Google blasted for AI that refuses to say how many Jews were killed by the Nazis

VirtualOdour@sh.itjust.works · 8 months ago

Google blasted for AI that refuses to say how many Jews were killed by the Nazis

kromem@lemmy.world · 8 months ago

Given you’re one of the more rational commenters on Lemmy I’ve seen, you might be interested in why this is such an issue.

Large language models are stochastic, where their output can vary randomly, but only for equally probable things to say. Like if you say “where are we going to go on this sunny day” it might answer “the beach” one time and “a park” another.

But when things are not equally probable in the training data, because they have no memory between invocations, they end up collapsing on the most likely answer - this is after all what they were trained to predict.

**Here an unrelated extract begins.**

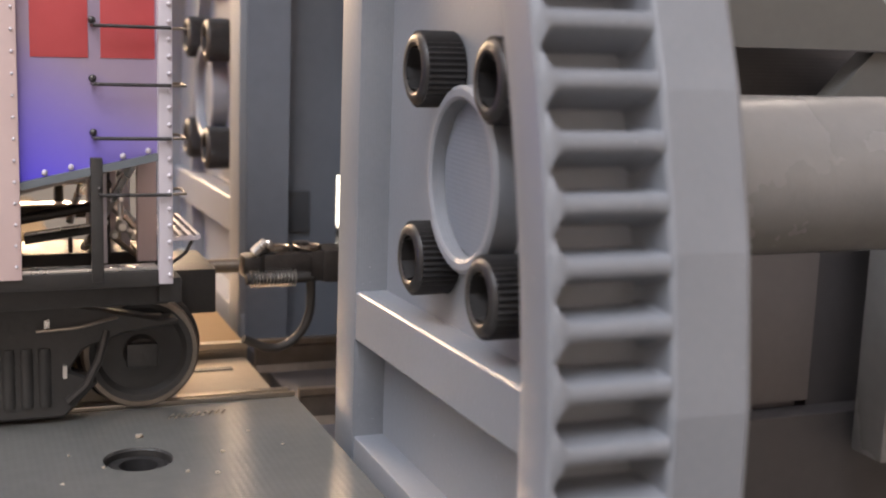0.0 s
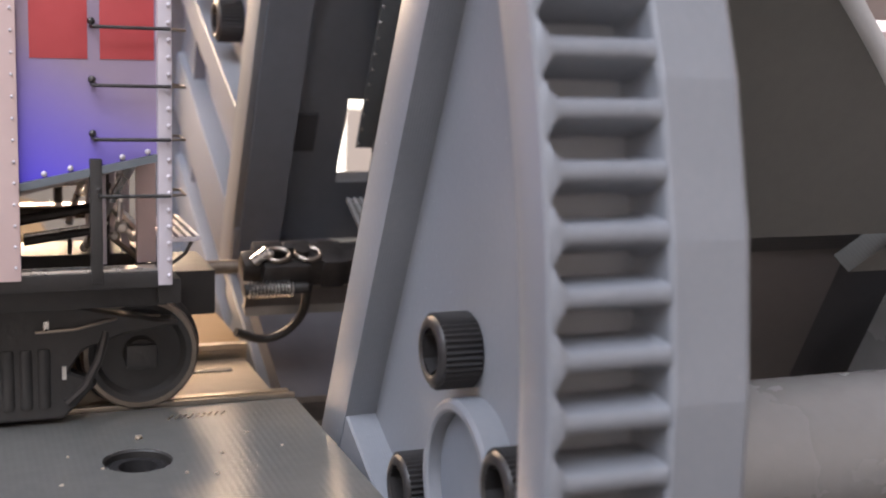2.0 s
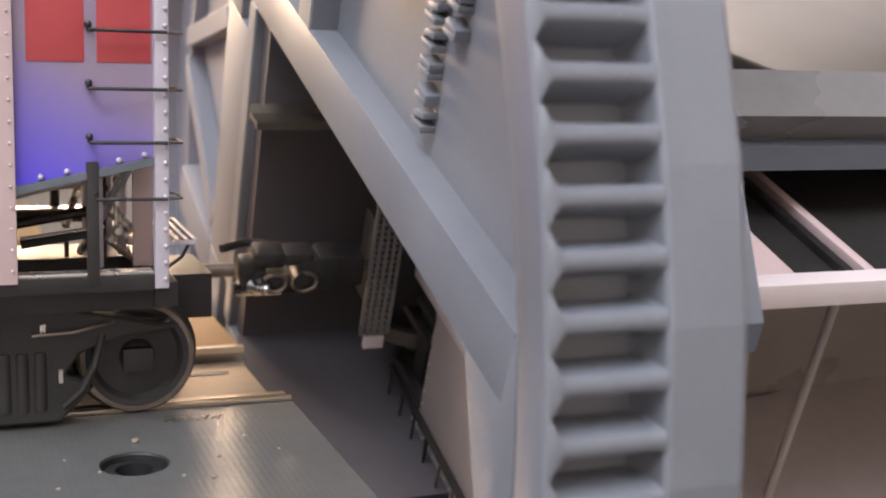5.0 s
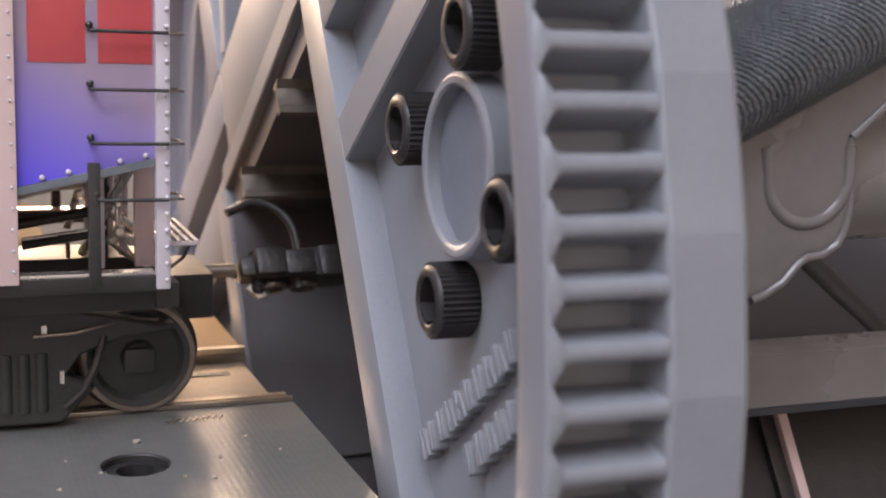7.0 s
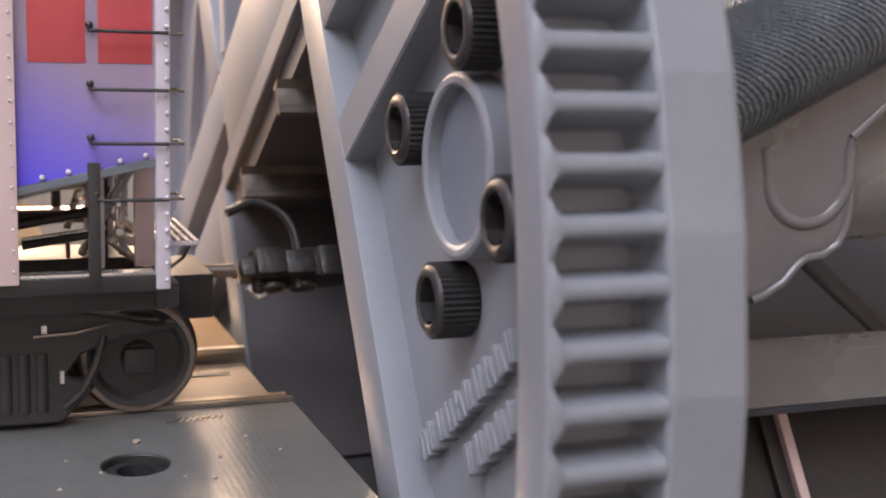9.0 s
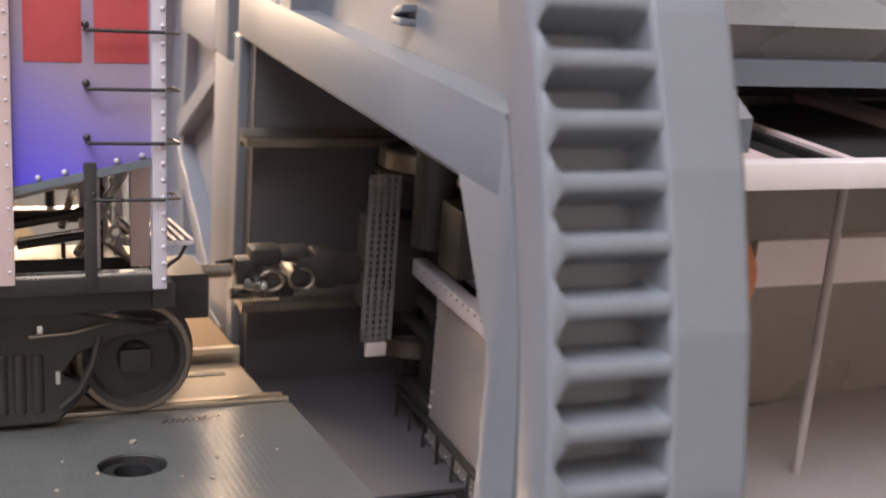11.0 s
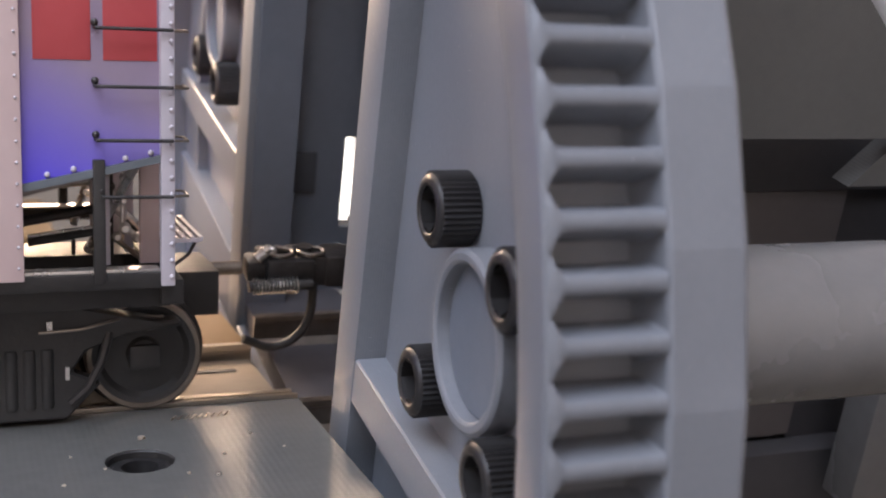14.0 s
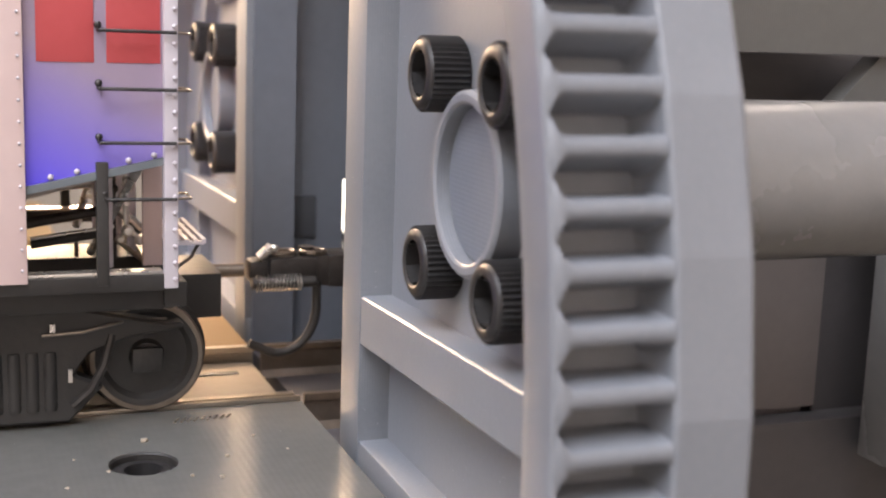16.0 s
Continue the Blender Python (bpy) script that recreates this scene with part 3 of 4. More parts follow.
    part("clamp_cylinder", bm, PRINT_RIB, d, "dark ribbed printed cylinder")
    bm = bmesh.new()
    lo, hi = [], []
    cup = [(6, 7.0), (15, 7.0), (17.5, 7.2), (18.4, 7.5), (19.6, 8.2), (20.5, 9.2), (21.1, 9.65), (22.3, 9.8), (23.3, 10.4), (23.8, 11.4), (23.9, 12.8), (23.6, 14.5), (23.5, 16.9), (26.0, 18.9), (34, 25.2), (34, 26.6), (6, 16.5)]
    for x, z in cup:
        lo.append(bm.verts.new(back(x, -47.2, z)))
        hi.append(bm.verts.new(back(x, -40, z)))
    n = len(cup)
    fs = [bm.faces.new(lo), bm.faces.new(hi[::-1])] + [bm.faces.new((lo[(i + 1) % n], lo[i], hi[i], hi[(i + 1) % n])) for i in range(n)]
    bmesh.ops.recalc_face_normals(bm, faces=fs)
    soften(bm, 0.6, 4, 60)
    part("clamp_cup", bm, CUP, d, "rounded grey cup of the clamp")
    bm = bmesh.new()
    tube_path(bm, [back(17.5 + 0.2 * k, -46.95, 16.4 - 0.9 * k) for k in range(3)] + [back(20.75 + 2.85 * math.cos(a), -46.95, 14.5 + 2.75 * math.sin(a)) for a in [math.pi + math.pi * k / 24 for k in range(25)]] + [back(23.5, -46.95, 16.4)], 0.48, 12)
    part("cup_rim", bm, CUP, d, "raised rounded rim of the cup", smooth=60)
    bm = bmesh.new()
    tube_path(bm, [back(23.6, -47.0, 16.9), back(26.0, -47.0, 18.95), back(34, -46.6, 25.3)], 0.34, 12)
    tube_path(bm, [back(x, -47.0, z) for x, z in cup[2:13]], 0.3, 12)
    part("cup_edge", bm, CUP, d, "rounded edge of the cup")
    bm = bmesh.new()
    a, b = Vector(back(5.5, -30, -1.5)), Vector(back(120, -30, -1.5))
    prism(bm, [back(0, y, z)[1:] for y, z in ((-34, -4.6), (-30, -4.6), (-30, -0.6), (-34, -0.6))], 5.5, 120)
    part("clamp_rail", bm, PRINT_MID, d, "square longitudinal bar")
    # braces coloured black to draw the diagonal shadow beside the cup
    for x0, x1 in ((35.4, 45.0), (60, 69.6)):
        bm = bmesh.new()
        rod(bm, back(x0, -23.0, 7.2), back(x1, -29.5, -3.2), 1.15, 20)
        part("clamp_brace", bm, BLACK, d, "round brace, black for a diagonal shadow band")
    # far end ring
    bm = bmesh.new()
    revolve(bm, [(148, 49.0), (148, 63.0), (154, 63.0), (154, 49.0)], 96)
    part("far_ring", bm, PRINT_MID, d)
    # the loose frames of the body sit a little off the ring's axis
    centred = ("gear_ring", "tooth", "smooth_rim", "ring_web", "inner_flange", "cheek_plate", "edge_flange", "cross_bar", "tube_boss", "tube_plug", "socket_screw", "long_tube", "raised_mark", "far_ring")
    for ob in d.children:
        kind = ob.name.split(".")[0]
        if kind.startswith(("clamp", "cup")):
            ob.location = (0, -0.3 * MM, 0.45 * MM)
        elif kind == "wall_edge_bead" or (kind == "side_wall" and ob.data.materials[0] == WALL_SHADE):
            ob.location = (0, -1.1 * MM, -0.8 * MM)
        elif kind not in centred:
            ob.location = (0, 0, -AXIS * MM)
    return d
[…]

For example, if you ask Google’s LLM to give you a random number between one and ten, you’ll get the number seven every single time. This is because humans are more biased to the number 7 (followed by 3) over numbers like 4, and that pattern is picked up by the model, which doesn’t have a memory between invocations so it goes with the most represented option and doesn’t vary it at all over the initial requests (it will vary when there’s a chat history though).

So what happens when you ask for a description of a doctor? By default, you get a white male every single time. This wouldn’t be an issue if it varied biased probabilities in the training data stochastically, but it can’t do this for demographics any better than it can for numbers between one and ten.

Obviously an intervention is needed, and various teams are all working on ways to do that. Google initially gave instructions to specifically add diversity to every prompt showing people, which was kind of like using a buzzsaw where a scalpel was needed. It will get better over time, but there’s going to be edge cases that need addressing along the way.

In terms of the Holocaust query, that topic is often adjacent to conspiratorial denialism which is connected to a host of other opinions no one (other than Gab) wants in a LLM or voice assistant, so here too we’re almost certainly looking at overly broad attempts to silence neo-Nazi denialism propaganda and not some sort of intended censorship of the actual history.

winterayars@sh.itjust.works · 8 months ago

we’re almost certainly looking at overly broad attempts to silence neo-Nazi denialism propaganda and not some sort of intended censorship of the actual history.

And that’s probably what the NY Post is actually upset about.

iarigby@lemmy.world · 8 months ago

terrific explanation, thank you

SkyezOpen@lemmy.world · 8 months ago

Any idea why they don’t just apply LLMs to natural language processing? “Turn the living room lights off and bedroom lights on” should be pretty simple to parse, yet my assistant has a breakdown any time I do anything more than one command at a time.

kromem@lemmy.world · 8 months ago

It’s expensive and slow. Especially to do well and to connect to 3rd party system calls like “turn_off_lights([“living room”])”.